__Extracted entries__

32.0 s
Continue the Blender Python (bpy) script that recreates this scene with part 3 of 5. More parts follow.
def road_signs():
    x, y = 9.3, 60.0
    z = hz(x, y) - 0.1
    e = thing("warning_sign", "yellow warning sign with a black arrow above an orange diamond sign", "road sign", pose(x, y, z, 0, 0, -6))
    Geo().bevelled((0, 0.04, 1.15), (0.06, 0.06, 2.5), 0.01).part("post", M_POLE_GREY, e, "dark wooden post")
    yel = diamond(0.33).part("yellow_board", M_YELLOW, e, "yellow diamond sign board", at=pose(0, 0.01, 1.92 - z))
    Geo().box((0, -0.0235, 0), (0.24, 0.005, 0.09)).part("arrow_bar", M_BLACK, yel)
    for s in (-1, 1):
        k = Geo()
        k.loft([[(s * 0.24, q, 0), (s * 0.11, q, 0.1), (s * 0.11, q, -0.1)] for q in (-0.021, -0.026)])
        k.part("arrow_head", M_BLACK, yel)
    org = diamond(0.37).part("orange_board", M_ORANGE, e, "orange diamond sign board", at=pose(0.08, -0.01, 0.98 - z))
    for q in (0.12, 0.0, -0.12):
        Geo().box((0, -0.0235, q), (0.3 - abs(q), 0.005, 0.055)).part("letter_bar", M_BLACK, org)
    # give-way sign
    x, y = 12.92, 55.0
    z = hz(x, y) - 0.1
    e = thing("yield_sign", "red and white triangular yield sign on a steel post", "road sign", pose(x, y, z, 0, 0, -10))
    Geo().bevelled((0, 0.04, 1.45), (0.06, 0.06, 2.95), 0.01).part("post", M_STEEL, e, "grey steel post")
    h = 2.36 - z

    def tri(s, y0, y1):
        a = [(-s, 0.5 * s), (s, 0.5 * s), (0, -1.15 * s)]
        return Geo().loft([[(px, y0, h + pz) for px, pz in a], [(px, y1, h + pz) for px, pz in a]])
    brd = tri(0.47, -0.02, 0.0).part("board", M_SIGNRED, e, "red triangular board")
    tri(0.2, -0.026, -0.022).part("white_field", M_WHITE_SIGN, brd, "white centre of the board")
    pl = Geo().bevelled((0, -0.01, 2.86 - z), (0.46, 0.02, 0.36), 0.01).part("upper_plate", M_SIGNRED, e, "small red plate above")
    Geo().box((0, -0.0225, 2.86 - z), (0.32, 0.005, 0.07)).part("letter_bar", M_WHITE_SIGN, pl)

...

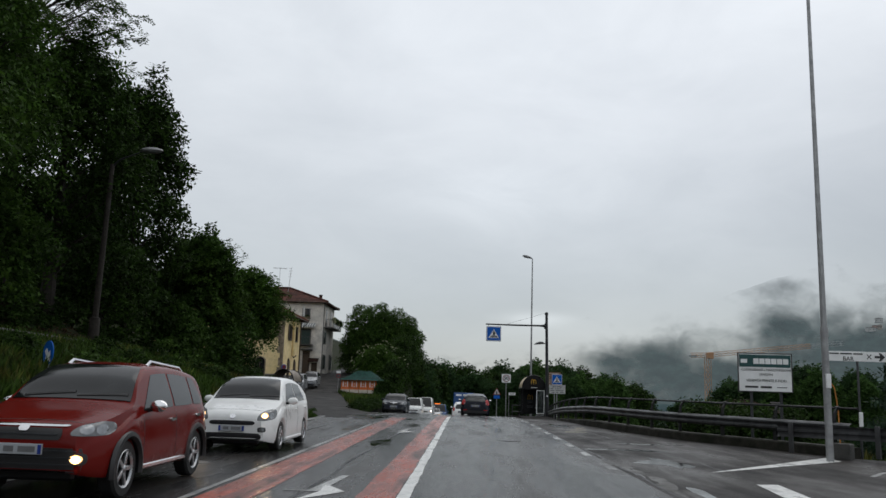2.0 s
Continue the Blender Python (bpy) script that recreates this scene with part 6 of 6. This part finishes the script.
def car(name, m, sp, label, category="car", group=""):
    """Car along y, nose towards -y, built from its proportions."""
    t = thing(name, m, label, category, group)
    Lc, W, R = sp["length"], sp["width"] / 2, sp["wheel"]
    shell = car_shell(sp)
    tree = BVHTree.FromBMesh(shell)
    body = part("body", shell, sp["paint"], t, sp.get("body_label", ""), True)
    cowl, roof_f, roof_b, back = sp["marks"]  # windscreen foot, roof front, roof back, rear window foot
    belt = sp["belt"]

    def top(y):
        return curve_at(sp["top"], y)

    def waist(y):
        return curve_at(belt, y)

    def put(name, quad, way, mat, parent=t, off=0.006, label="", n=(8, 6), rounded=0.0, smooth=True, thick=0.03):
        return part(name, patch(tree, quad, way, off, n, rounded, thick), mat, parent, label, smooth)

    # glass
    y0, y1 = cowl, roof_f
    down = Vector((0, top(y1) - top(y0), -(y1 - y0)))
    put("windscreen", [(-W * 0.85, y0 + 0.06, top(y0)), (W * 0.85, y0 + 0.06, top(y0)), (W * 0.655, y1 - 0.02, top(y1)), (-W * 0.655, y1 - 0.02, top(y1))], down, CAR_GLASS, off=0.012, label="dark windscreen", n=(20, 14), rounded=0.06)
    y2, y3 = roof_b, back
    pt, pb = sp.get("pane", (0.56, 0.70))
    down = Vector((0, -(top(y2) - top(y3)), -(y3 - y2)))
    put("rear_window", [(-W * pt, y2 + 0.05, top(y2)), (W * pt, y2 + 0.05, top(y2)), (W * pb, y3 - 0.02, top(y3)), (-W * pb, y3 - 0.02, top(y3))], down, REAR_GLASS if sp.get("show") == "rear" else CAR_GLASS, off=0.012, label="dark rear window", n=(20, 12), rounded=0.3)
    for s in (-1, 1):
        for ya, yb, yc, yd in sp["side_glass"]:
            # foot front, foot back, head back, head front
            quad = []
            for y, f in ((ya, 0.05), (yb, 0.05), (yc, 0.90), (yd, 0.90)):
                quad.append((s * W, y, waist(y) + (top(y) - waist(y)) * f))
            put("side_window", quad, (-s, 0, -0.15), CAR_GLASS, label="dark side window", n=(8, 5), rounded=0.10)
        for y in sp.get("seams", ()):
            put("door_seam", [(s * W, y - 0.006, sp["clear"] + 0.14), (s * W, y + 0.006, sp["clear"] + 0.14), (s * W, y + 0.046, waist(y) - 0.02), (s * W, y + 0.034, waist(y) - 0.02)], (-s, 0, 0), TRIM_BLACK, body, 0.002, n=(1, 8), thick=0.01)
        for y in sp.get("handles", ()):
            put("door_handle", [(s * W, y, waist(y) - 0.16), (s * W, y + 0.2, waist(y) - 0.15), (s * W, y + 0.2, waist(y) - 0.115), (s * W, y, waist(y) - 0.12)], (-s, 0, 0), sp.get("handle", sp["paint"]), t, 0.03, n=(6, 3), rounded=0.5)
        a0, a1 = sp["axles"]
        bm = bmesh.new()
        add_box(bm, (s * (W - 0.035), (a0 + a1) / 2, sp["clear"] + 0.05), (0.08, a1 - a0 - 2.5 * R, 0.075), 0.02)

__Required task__
Reproduce each line of the material containing the word "with".

__Completed exercise__
Continue the Blender Python (bpy) script that recreates this scene with part 3 of 5. More parts follow.
    e = thing("warning_sign", "yellow warning sign with a black arrow above an orange diamond sign", "road sign", pose(x, y, z, 0, 0, -6))
Continue the Blender Python (bpy) script that recreates this scene with part 6 of 6. This part finishes the script.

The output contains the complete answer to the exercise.